Woolworth’s always had lots of ice-cream treats on its menu, so I’m hoping I ordered some for her. My memory of that trip is vivid, but the details are blurry.
My grandmother was in her 70s then, and had lived for decades in a Southern town that forbidded her from doing something as simple as eating lunch at that store. She was a very quiet and peaceful woman who didn’t put up a fuss – as she would describe it – and likely never thought about going there. Or did she, I wonder. I remember trying to talk to her once about her life, but she just brushed me aside. Older black people tended to shield their past from us.
Ice cream parlors and soda fountains were a hit in the 1950s, and we’ve all seen the old photos of white teens in bobby socks and saddle shoes sitting on stools at the counter or in booths enjoying malts and cones and shakes. For black teenagers, though, sitting at those counters and ordering sundaes was off-limits.
In one southern state, a group of youths decided to test this segregation rule at the Royal Ice Cream parlor in Durham, N.C., in 1957. They sat down at booths, and were arrested by police and charged with trespassing. In 1962, youths with protest signs marched outside the parlor, as shown in these photos on the endangereddurham blog.
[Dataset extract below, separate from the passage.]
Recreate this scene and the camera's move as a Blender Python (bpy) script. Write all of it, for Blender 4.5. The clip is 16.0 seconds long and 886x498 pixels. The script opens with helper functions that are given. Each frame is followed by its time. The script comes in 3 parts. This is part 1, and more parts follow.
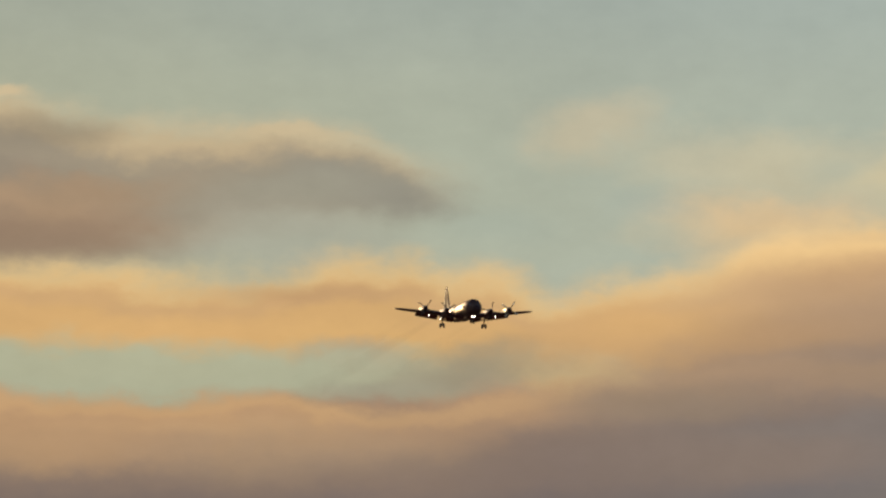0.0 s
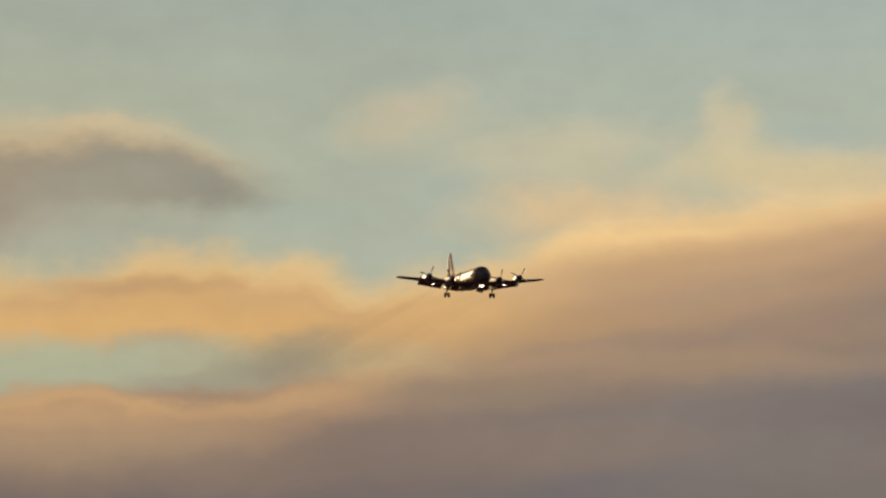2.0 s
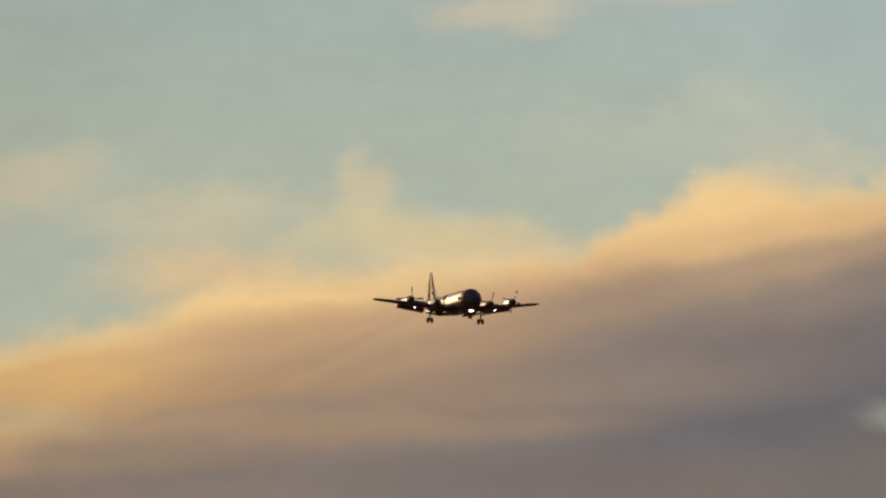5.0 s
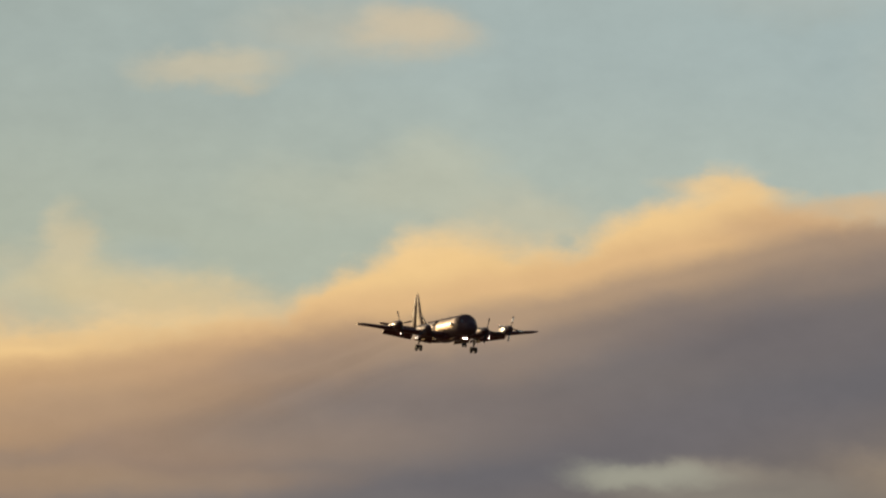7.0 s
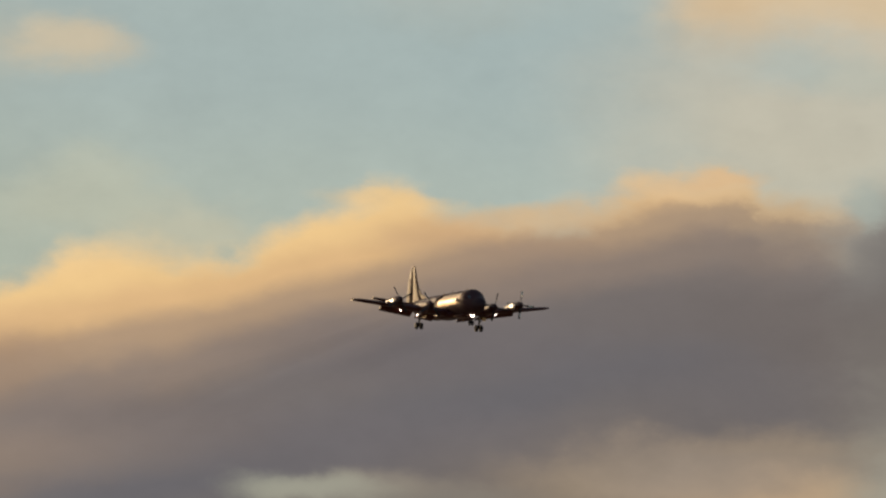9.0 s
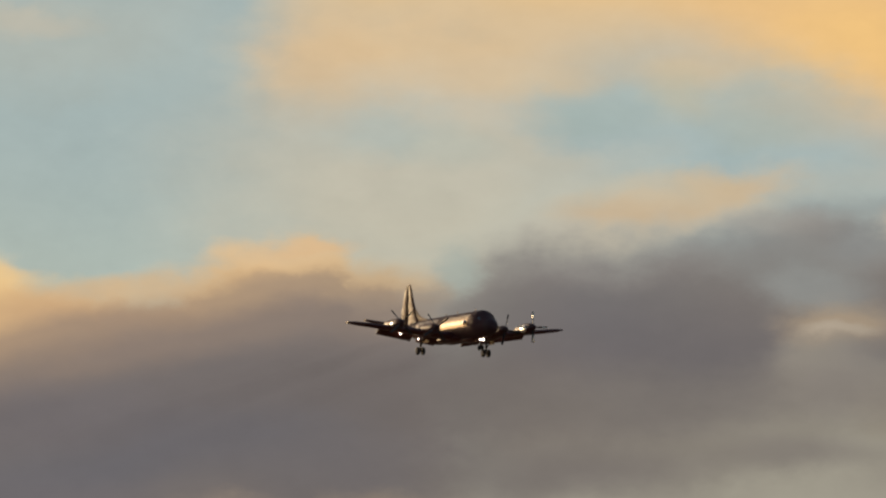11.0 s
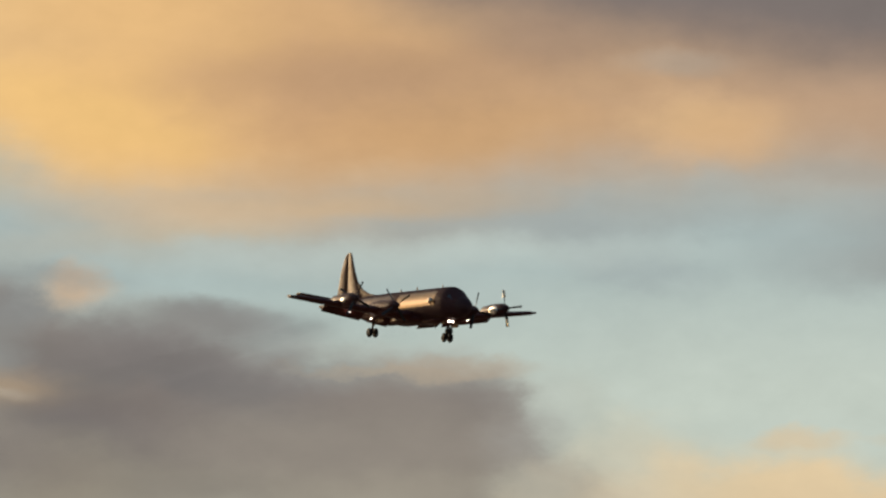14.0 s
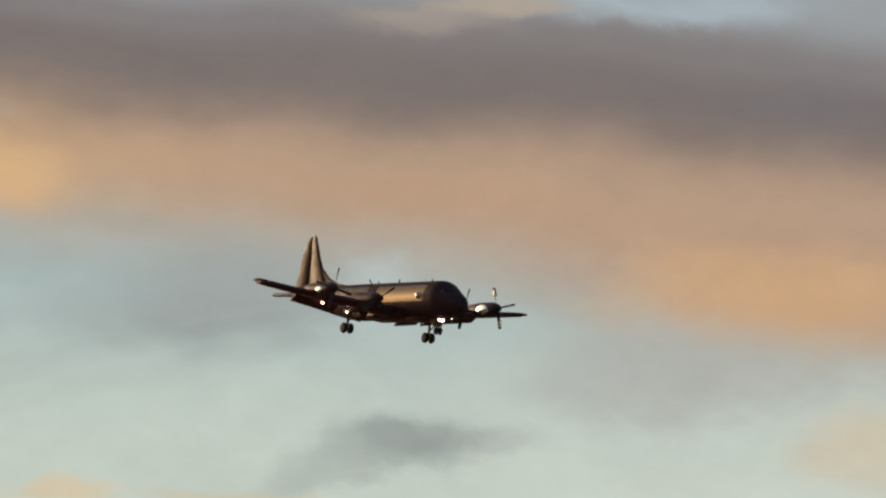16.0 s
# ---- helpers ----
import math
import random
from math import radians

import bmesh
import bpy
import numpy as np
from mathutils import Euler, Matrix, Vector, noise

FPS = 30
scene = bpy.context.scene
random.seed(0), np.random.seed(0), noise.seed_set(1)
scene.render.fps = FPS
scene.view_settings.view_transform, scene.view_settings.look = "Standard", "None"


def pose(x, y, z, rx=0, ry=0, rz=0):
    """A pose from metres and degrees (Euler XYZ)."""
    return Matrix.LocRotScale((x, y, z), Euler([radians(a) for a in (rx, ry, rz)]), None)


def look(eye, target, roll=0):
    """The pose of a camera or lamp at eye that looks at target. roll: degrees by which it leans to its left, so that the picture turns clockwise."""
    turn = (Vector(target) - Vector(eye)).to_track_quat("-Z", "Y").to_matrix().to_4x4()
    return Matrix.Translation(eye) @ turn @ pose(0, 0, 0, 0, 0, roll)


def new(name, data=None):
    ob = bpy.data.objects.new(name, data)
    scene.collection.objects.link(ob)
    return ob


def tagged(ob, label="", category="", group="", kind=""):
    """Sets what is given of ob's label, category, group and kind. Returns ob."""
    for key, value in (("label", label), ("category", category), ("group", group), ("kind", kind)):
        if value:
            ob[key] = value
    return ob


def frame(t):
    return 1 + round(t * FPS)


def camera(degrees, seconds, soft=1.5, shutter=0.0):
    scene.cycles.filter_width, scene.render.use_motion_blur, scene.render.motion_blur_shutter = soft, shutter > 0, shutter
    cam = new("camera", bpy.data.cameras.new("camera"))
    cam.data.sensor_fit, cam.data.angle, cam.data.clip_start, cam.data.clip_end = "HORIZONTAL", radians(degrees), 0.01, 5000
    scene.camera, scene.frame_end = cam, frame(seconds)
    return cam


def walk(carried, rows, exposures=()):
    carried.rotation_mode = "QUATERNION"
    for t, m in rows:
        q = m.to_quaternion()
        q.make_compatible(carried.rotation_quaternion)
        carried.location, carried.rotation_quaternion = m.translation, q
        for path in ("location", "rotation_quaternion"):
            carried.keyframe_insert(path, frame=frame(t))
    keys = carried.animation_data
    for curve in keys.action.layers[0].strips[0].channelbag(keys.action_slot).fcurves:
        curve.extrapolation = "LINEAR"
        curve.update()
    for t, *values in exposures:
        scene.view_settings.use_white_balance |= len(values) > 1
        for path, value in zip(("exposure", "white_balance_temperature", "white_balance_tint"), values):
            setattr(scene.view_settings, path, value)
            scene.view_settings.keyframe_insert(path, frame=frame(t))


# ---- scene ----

# ---------------------------------------------------------------- camera
EYE = (0.0, 0.0, 1.7)
PATH = [  # seconds, azimuth (clockwise from +y), elevation, roll, in degrees
    (0.0, -0.016, 5.653, 0.42), (0.5, 0.215, 5.662, 0.58), (1.0, 0.502, 5.651, -0.01), (1.5, 0.790, 5.617, -0.17),
    (2.0, 1.020, 5.602, -0.14), (2.5, 1.246, 5.635, 0.07), (3.0, 1.496, 5.692, -0.32), (3.5, 1.794, 5.761, -0.66),
    (4.0, 2.123, 5.855, -0.74), (6.3, 3.966, 6.128, 1.00), (6.5, 4.157, 6.177, 0.63), (7.0, 4.662, 6.271, 0.62),
    (7.5, 5.119, 6.314, 0.16), (8.0, 5.530, 6.320, -0.09), (8.5, 6.012, 6.319, -0.16), (8.7, 6.224, 6.320, 0.05),
    (10.8, 8.550, 6.674, -0.87), (11.0, 8.796, 6.714, -0.82), (11.5, 9.471, 6.775, -0.80), (12.0, 10.234, 6.801, -0.99),
    (12.5, 10.963, 6.852, -0.68), (13.0, 11.711, 6.920, -0.77), (13.5, 12.537, 7.004, 0.03), (14.0, 13.446, 7.040, -0.02),
    (14.5, 14.322, 7.035, 0.04), (15.0, 15.195, 7.042, 0.49), (15.5, 16.218, 7.159, 1.11), (16.0, 17.435, 7.379, 2.10)]
cam = camera(4.858, 16.0, soft=2.3)
walk(cam, [(t, pose(*EYE, 90 + el, 0, -az) @ pose(0, 0, 0, 0, 0, roll)) for t, az, el, roll in PATH])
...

Last month, a marker noting the sit-in was erected at the site.
Their protest was about three years before the famous sit-in by North Carolina A&T students at a Woolworth’s counter in Greensboro, N.C. In my research, I came across mention of a sit-in at a Woolworth’s lunch counter in Macon in the 1960s (which I do not recall).
Despite the popularity of the parlors, the paraphernalia at auction recently went surprisingly cheap, it seemed to me. One of the neatest items was an antique copper, tin and glass paneled ice cream cone countertop display jar, with cones, 13” tall. It sold for $60.
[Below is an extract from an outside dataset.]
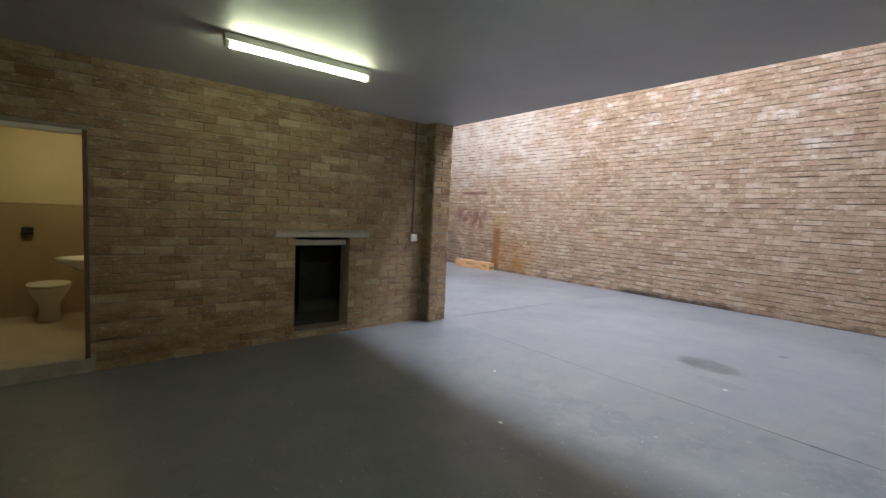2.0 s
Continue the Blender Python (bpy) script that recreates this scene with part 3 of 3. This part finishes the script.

Here’s what else was sold:
Vintage 5-cent glass ice cream cone countertop display jar, 12 ½” tall with a metal lid. There were still cones inside the jar. $40.
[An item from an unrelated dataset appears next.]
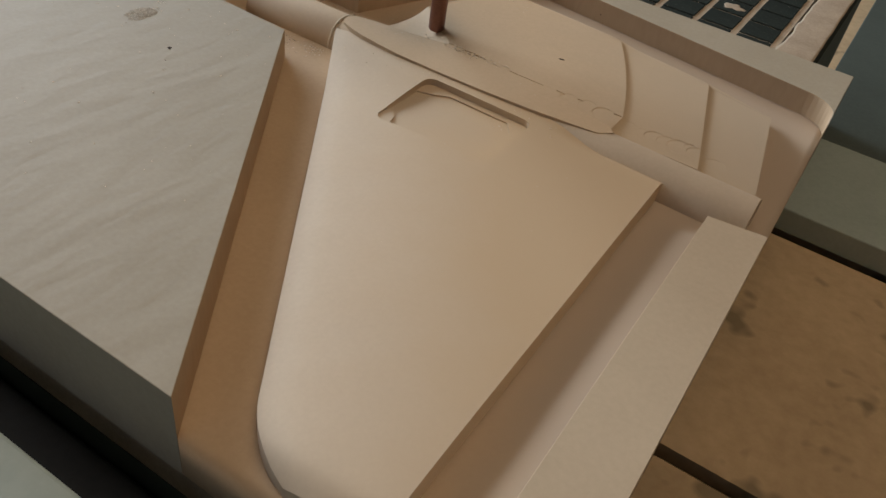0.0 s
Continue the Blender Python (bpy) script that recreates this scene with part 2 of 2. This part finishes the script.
def near_top(u, v):
    """The near panel: a gently domed blade that turns down along its slanting edge."""
    y = -8.12 - v * 7.46
    x0 = 1.14 + (-8.60 - y) * 0.66
    x1 = 7.27
    if y < -15.0:
        x0 += 0.75 * (1 - math.sqrt(max(0, 1 - ((-15.0 - y) / 0.63) ** 2)))
    s = u ** 1.3
    x = x0 + (x1 - x0) * s
    d = x - x0
    w = 0.26 + 0.74 * smoothstep(0.0, 1.6, -8.25 - y)
    z = -0.055 - w * 0.25 * max(0, 1 - d / 2.9) ** 2 - w * 0.045 * max(0, 1 - d / 0.5) ** 2 - 0.055 * s ** 2
    z -= 0.09 * (1 - smoothstep(0, 0.28, y + 15.62))
    z -= 0.10 * smoothstep(5.3, 6.3, x) * (1 - smoothstep(0.0, 0.30, -8.42 - y))
    return x, y, z


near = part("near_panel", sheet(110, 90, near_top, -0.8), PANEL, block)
carve(near, [prism(rounded([(3.12, -10.09, 0.17), (5.11, -10.09, 0.17), (5.09, -8.60, 0.17), (3.12, -8.57, 0.17)]), -0.18, 0.4),
             prism(rounded([(3.126, -9.72, 0), (3.24, -9.74, 0.05), (3.34, -9.86, 0.06), (3.38, -10.02, 0.02), (4.85, -10.0, 0.04), (4.84, -9.72, 0.08), (4.93, -9.5, 0.06),
                            (4.90, -8.98, 0.08), (4.72, -8.72, 0.05), (3.62, -8.70, 0.06), (3.42, -8.82, 0.05), (3.30, -8.88, 0.03), (3.126, -8.92, 0)], 4), -0.206, 0.4)])


for f in near.data.polygons:
    f.use_smooth = True
near.data.set_sharp_from_angle(angle=radians(25))


def fillet(d, w):
    """Goes from 0 to 1 over the width w: steep at its upper edge, eased at its foot."""
    t = max(0.0, min(1.0, (d + 0.01) / w))
    return 1 - (1 - t) ** 3


def far_top(u, v):
    """The far panel: three shallow levels with stepped edges, a finished slope at its slanting end and a row of plunge marks."""
    x0, x1 = 1.12 + 1.24 * v ** 1.6, 8.50 - 0.5 * v ** 1.6
    x = x0 + (x1 - x0) * u
    yn, yf = -7.9, -4.10 - 0.016 * (x - 2.3) ** 2 - 0.05 * (x - 2.3)
    y = yn + (yf - yn) * v ** 1.6
    k = max(0.0, y + 7.42)
    arc = 6.13 - 0.29 * k - 0.062 * k ** 2 + 0.004 * k ** 3
    second = 7.44 - 0.262 * (y + 7.3)
    z = -0.026 - 0.042 * fillet(x - arc, 0.16) * (1 - smoothstep(2.5, 2.9, k)) - 0.05 * fillet(x - second, 0.17) * (1 - smoothstep(2.4, 2.9, k))
    z -= 0.055 * smoothstep(2.2, 3.1, k) * smoothstep(4.6, 5.4, x)
    cut = 1.62 + (-6.38 - y) * 1.14 - x
    if cut > 0:
        z -= 0.24 * (1 - math.exp(-cut / 0.5))
    z -= 0.17 * (1 - smoothstep(0.0, 0.5, yf - y)) ** 1.5
    dip = 0.0
    for cx, cy, cr, cd in MARKS:
        if (x - cx) ** 2 + (y - cy) ** 2 < cr * cr:
            lean = 0.54 + 0.46 * (0.8 * (y - cy) - 0.6 * (x - cx)) / cr
            dip = cd * lean * (1 - smoothstep(0.90, 1.0, math.hypot(x - cx, y - cy) / cr))
    z -= dip
    z -= 0.03 * (1 - smoothstep(0.0, 0.4, y + 7.9)) * smoothstep(5.9, 6.4, x)
    for gx0, gx1, gy, gw, gd in CRACKS:
        if gx0 < x < gx1 and abs(y - gy - 0.007 * math.sin(x * 8)) < 0.75 * gw:
            z -= 0.5 * gd
    return x, y, z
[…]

1910 Stromeyers Grape Punch glass soda fountain syrup bottle with original cup, reverse label. 12” $55. The auctioneer said this one was rare.
1910 Vin Fiz glass fountain syrup bottle with original cup, reverse label. 12” $65. Another rare bottle, according to the auctioneer.
Early 20th-century Greater New York Extract Co., 421 S. 2nd Street, Philadelphia, glass soda fountain syrup bottles. Chocolate, vanilla, cherry. 12” There was damage to the glass over the labels. $35.
Pair of early 20th-century thin-ribbed glass straw holders. 13” The auctioneer said they were circa 1910-1920 and were a “rare pair.” $60.
In researching ice cream parlors and soda fountains, I found some interesting links to African Americans. Did you know:
A man named Augustus Jackson, who had been a White House chef and later moved to Philadelphia, created several ice cream recipes and came up with a method for manufacturing ice cream circa 1832. He sold it in cans to shops. According to one website, many blacks in Philadelphia owned ice cream parlors and made ice cream during that time.
Around the same time, Aunt Sally Shadd, a freed slave who owned a catering business in Wilmington, DE, also created her own ice cream recipes, which First Lady Dolly Madison later served at White House parties.
The ice cream scoop was created by Alfred L. Cralle of Pittsburgh.